Annie’s Bistro, in Mount Pleasant Town Centre, served French food to rave reviews until she lost her lease.

In July 2020, at the height of covid, Robert opened the newly named Ville Sainte Bistro. Because the restaurant seats 110 inside and another 110 outside, she was able to keep open during covid, following cleaning protocols and spacing out diners.

Robert may have had a fast-paced life, but her food is pure, slow French comfort. Steak frites, seared duck breast, mini-ravioli filled with soft French cheese. Meals take a bit longer because they are made to order. She shops daily at 7 a.m., prepares food all afternoon, and opens her doors at 5 p.m.

“My menu changes daily because it’s fresh. I use local farmers—shrimp from the shrimpers, fish from the fishermen, lettuce and tomatoes from the farm—and my cheeses are imported from France, except what I can buy here,” Robert says. “Most of the recipes are my grandparents’, just literally simple, clean cooking.”

Her father was surprised at her food infatuation.

“He said, ‘I love your new career. I love what you’re doing. But please tell me, because I’ve never seen that passion. What happened?’ And I told my dad, actually I burst into tears on the phone, I said, ‘Dad, I owe it all to Grandpa and Grandma because I had it in me, but it was not ready to come out.’ My dad agreed that I fought it,” Robert says.

Now, that love affair with food is demonstrated by how she runs Ville Sainte Bistro, which does not do takeout.

“A duck breast has to be medium rare and seared and then rested,” Robert says. “If you put that in a box and ship it out to somebody’s house, it keeps cooking and becomes rubber.”

Robert says she was never affected by the sticker shock egg buyers have experienced, because she’s been paying a premium for farm-fresh eggs all along, and says supporting local farmers and the local economy is a passion she hopes to expand on as an advocate for buying local food.

“Don’t ask me to serve you something with strawberries in winter.
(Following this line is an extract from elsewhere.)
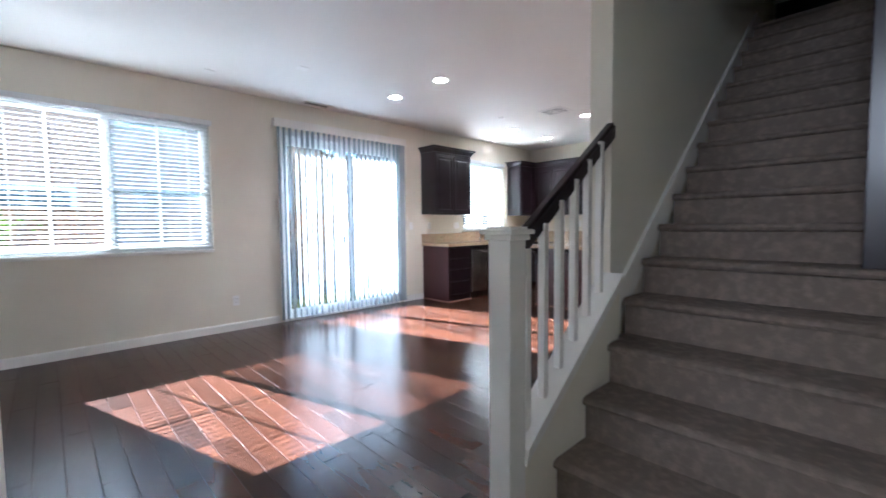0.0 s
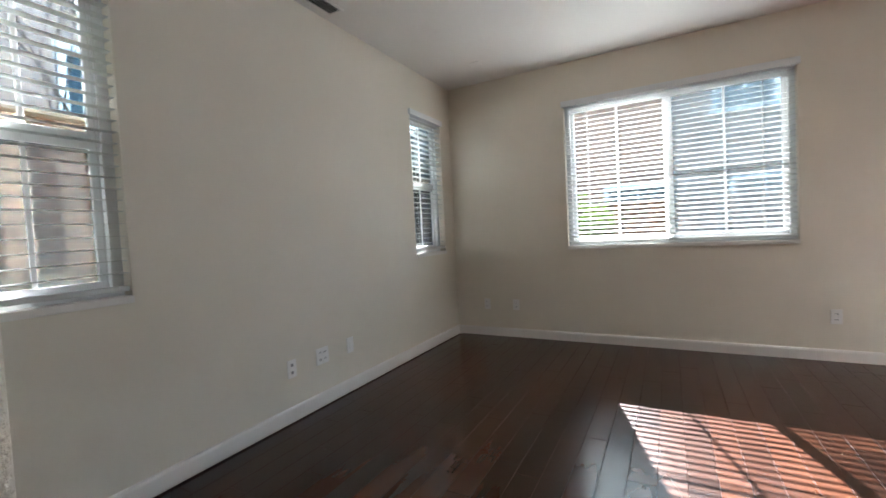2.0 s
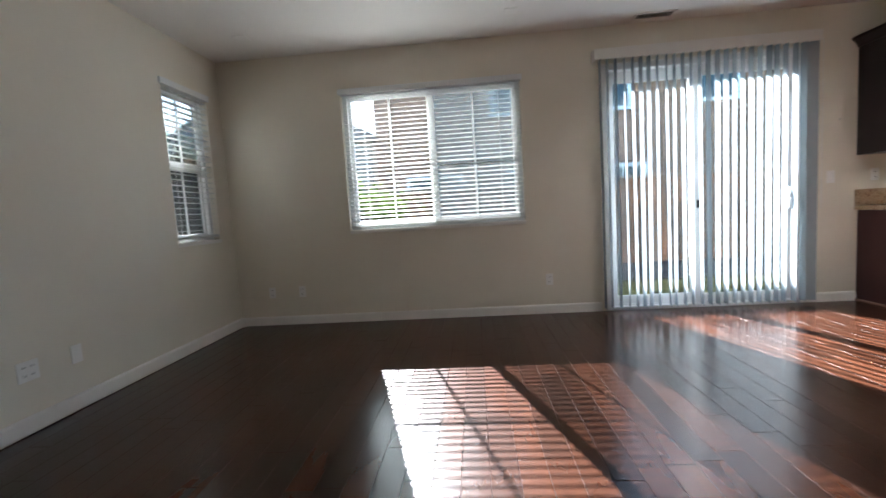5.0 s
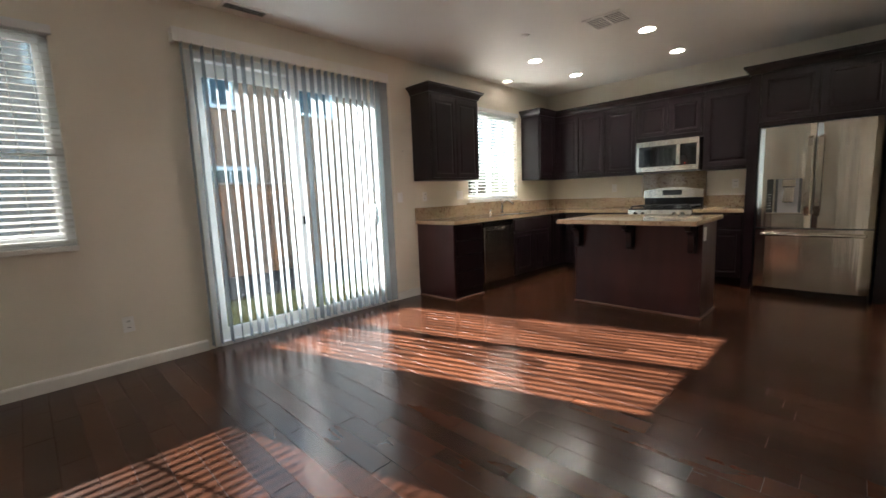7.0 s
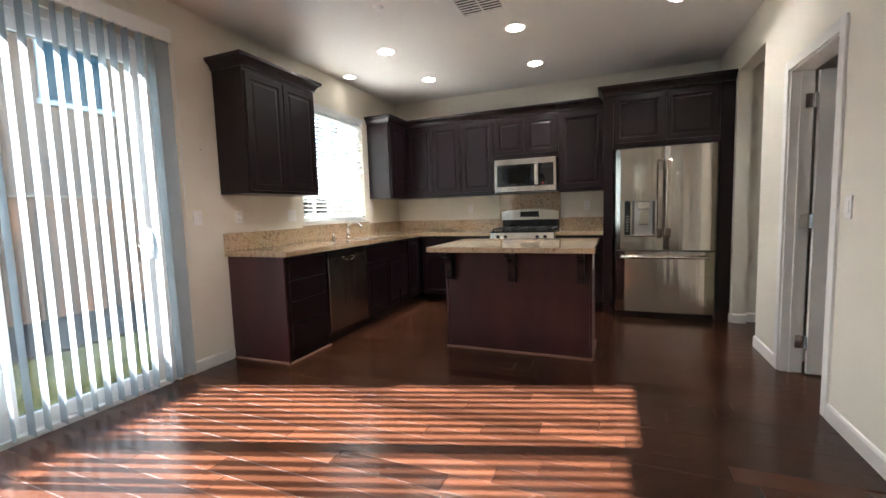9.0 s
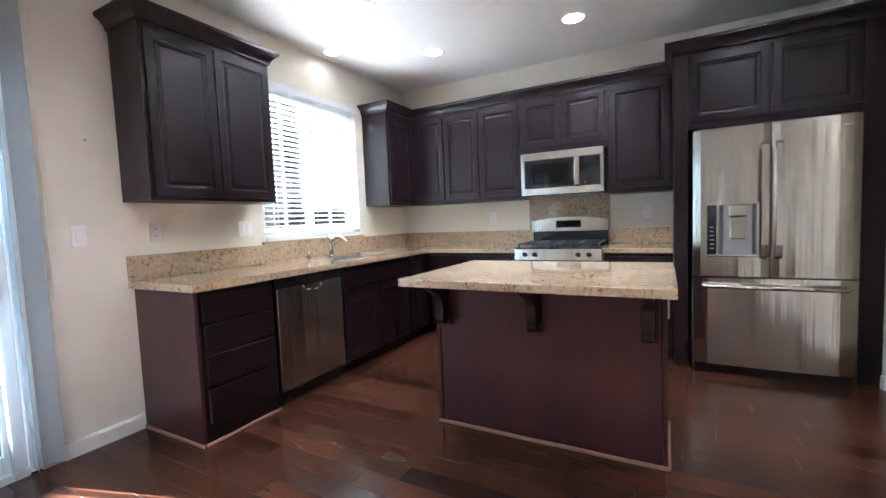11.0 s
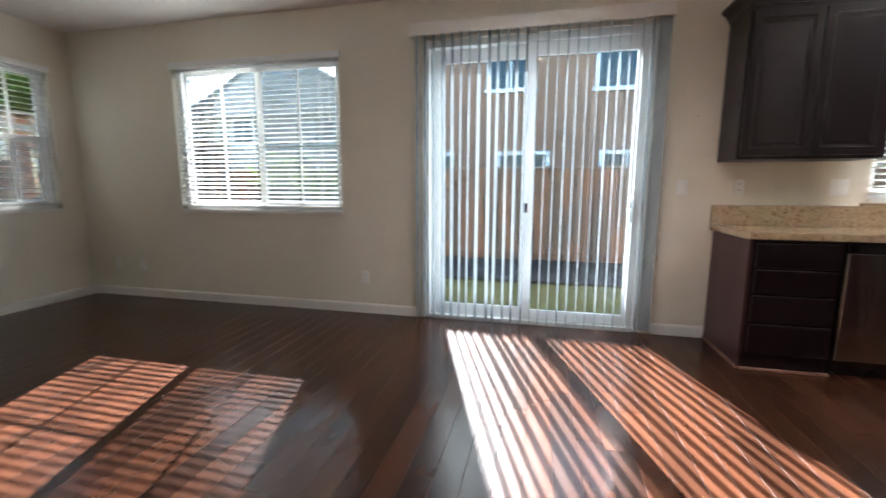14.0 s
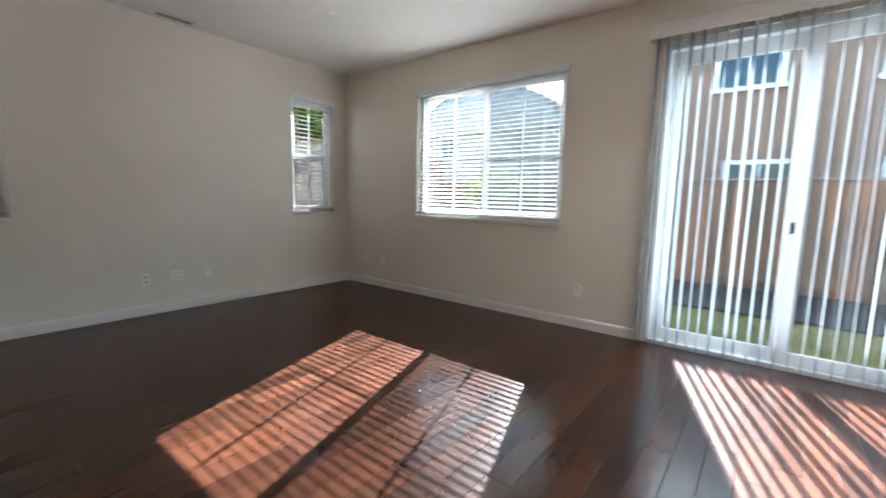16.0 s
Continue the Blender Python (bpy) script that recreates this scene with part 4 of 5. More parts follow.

What? It tastes like freaking water. There’s no taste to it,” Robert says. “I have integrity with food. I don’t have to do this. I do this because I want to. But I’m not going to do it halfway. I’m now 57 years old. I have nothing to lose. And I don’t owe anything to anybody.”

As executive chef, she can usually be found in the kitchen alongside Chef Jared Rhine. Along the way, Robert remarried, and Manly, her husband of 20 years, runs the front of the house.

Another translation Robert is bringing to Charleston is the French style of lingering at the table.

“When you reserve your table, it’s for the night. We do not flip tables,” Robert says. “Most clients spend an average of three hours. We are a dining experience; we are not here to just feed you. When you come to us, you are dining, enjoying your company. Take your time, put your phone away, have a human conversation! Isn’t that what dining is all about?”